DIRECTION: Transcribe the data in full and exactly, omitting any pictures.

-- Start --

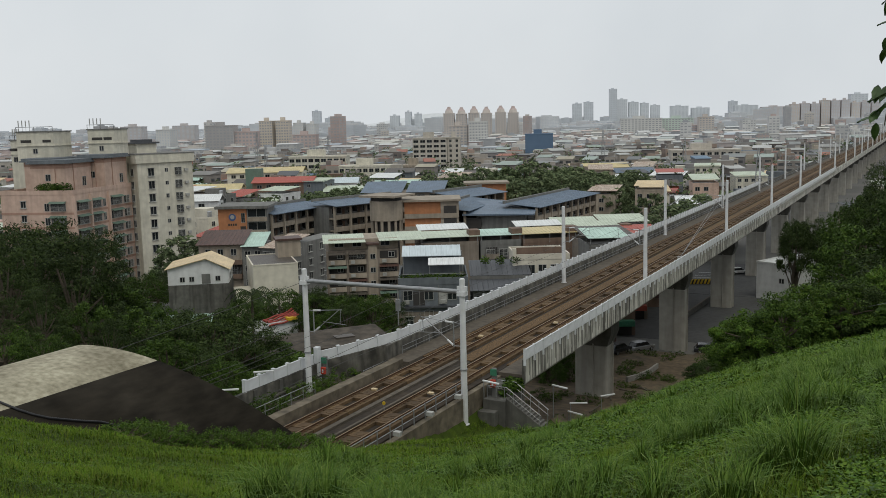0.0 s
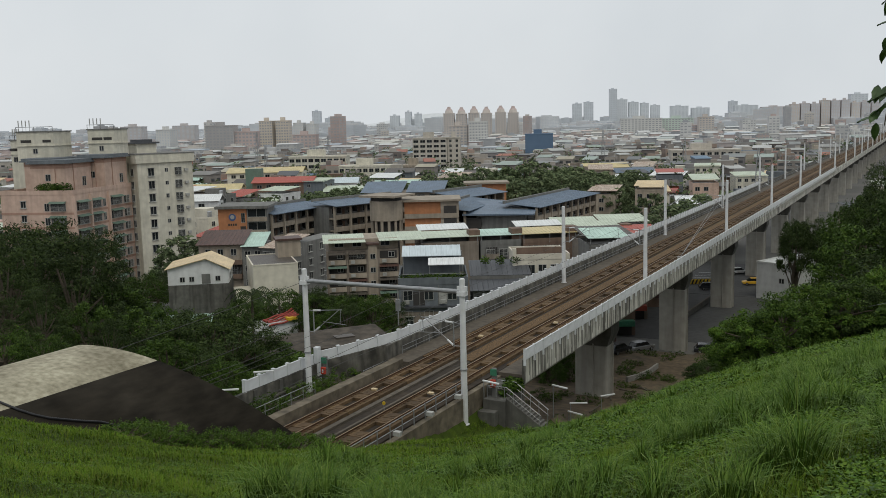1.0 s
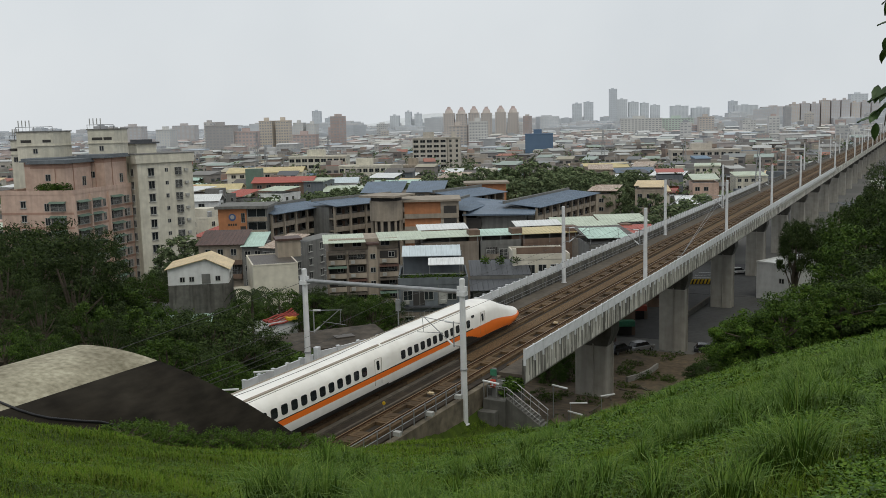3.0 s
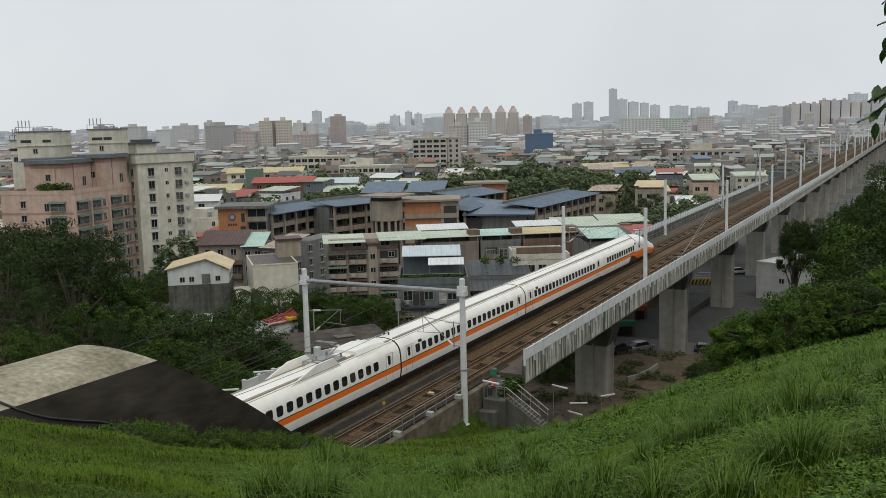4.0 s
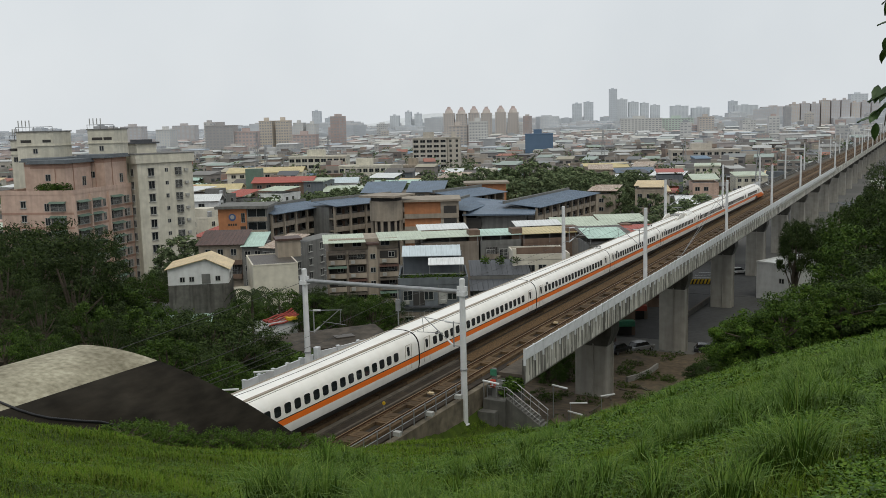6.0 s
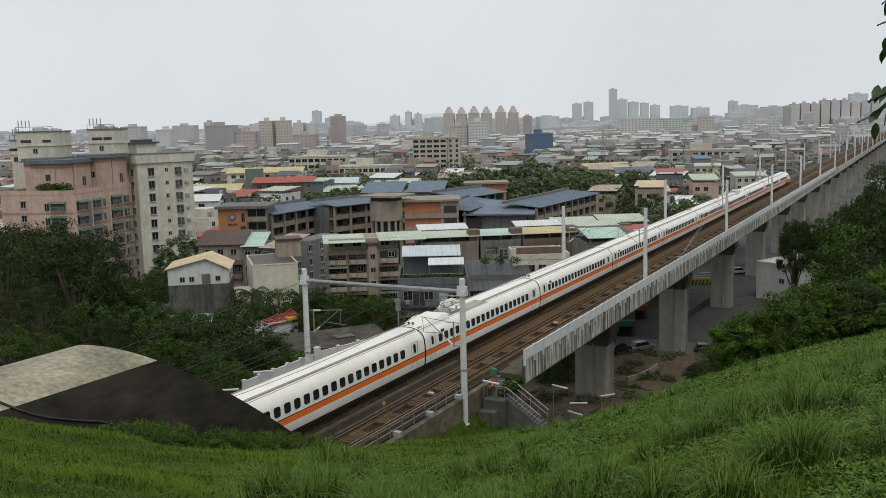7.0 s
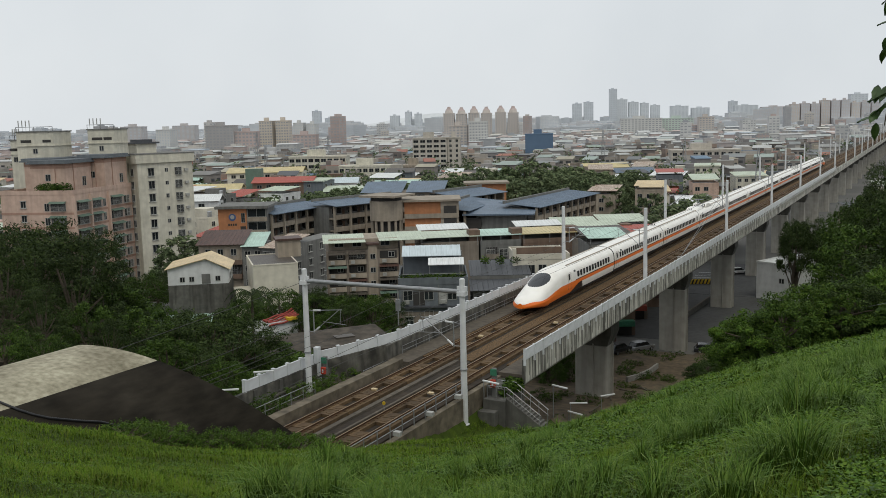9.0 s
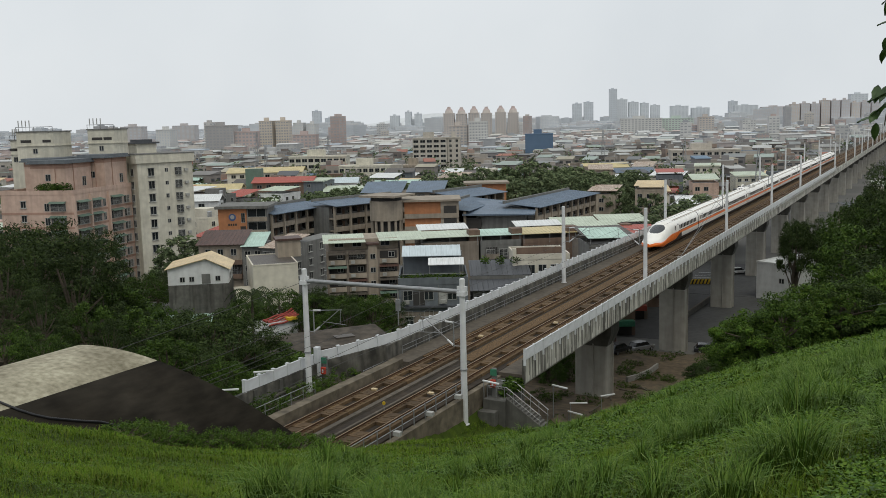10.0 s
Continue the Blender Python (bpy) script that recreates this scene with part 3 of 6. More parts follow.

-- End --

EXERCISE OUTPUT:
0.0 s
1.0 s
3.0 s
4.0 s
6.0 s
7.0 s
9.0 s
10.0 s
Continue the Blender Python (bpy) script that recreates this scene with part 3 of 6. More parts follow.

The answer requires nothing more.